What to Automate Early
- Environment and tenant provisioning (infrastructure-as-code, templates)
- Data copy/clone tagging, expiration, and cleanup. Expose the capabilities throuhg APIs or CI/CD pipelines
- Schema migrations and model promotion pipelines
- RBAC policy enforcement and regular audits
- Cost monitoring and alerting for storage and compute
The most successful teams revisit their architecture and automation regularly, adapting as scale and requirements evolve. Start simple, automate aggressively, and be ready to tighten controls as your platform and customer base grow.
Closing Thoughts
Tenant isolation in Snowflake for ML is not a one-time architectural decision, but an ongoing operational discipline. As ML platforms scale, the interplay between data, code, and tenant boundaries becomes more complex—and more critical to get right.
Key Takeaways:
- There is no single “best” isolation model; the right approach evolves with your product, customer base, and regulatory landscape.
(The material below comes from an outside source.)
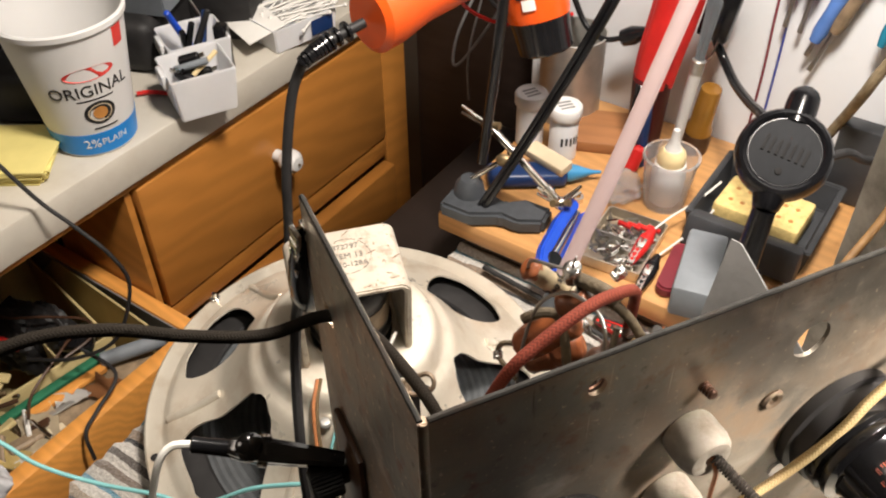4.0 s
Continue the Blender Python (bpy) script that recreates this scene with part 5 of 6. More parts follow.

- Automation, tagging, and regular audits are essential to keep environments, data copies, and access controls manageable at scale.
- ML workloads amplify the risks and operational challenges of multi-tenancy, making reproducibility, rollback, and monitoring non-negotiable.
Looking Forward:
- Expect the boundaries between data engineering, ML, and platform operations to blur further as teams adopt more advanced automation and governance.
- New Snowflake features (e.g., object tagging, masking policies, data clean rooms) will continue to expand the toolkit for safe, scalable multi-tenant ML.
- The most resilient teams treat tenant isolation as a living process—reviewing, testing, and evolving their patterns as both technology and business needs change.
Tenant isolation is a journey, not a destination. By combining strong technical controls with a culture of continuous improvement, teams can deliver both agility and safety for ML-driven products on Snowflake.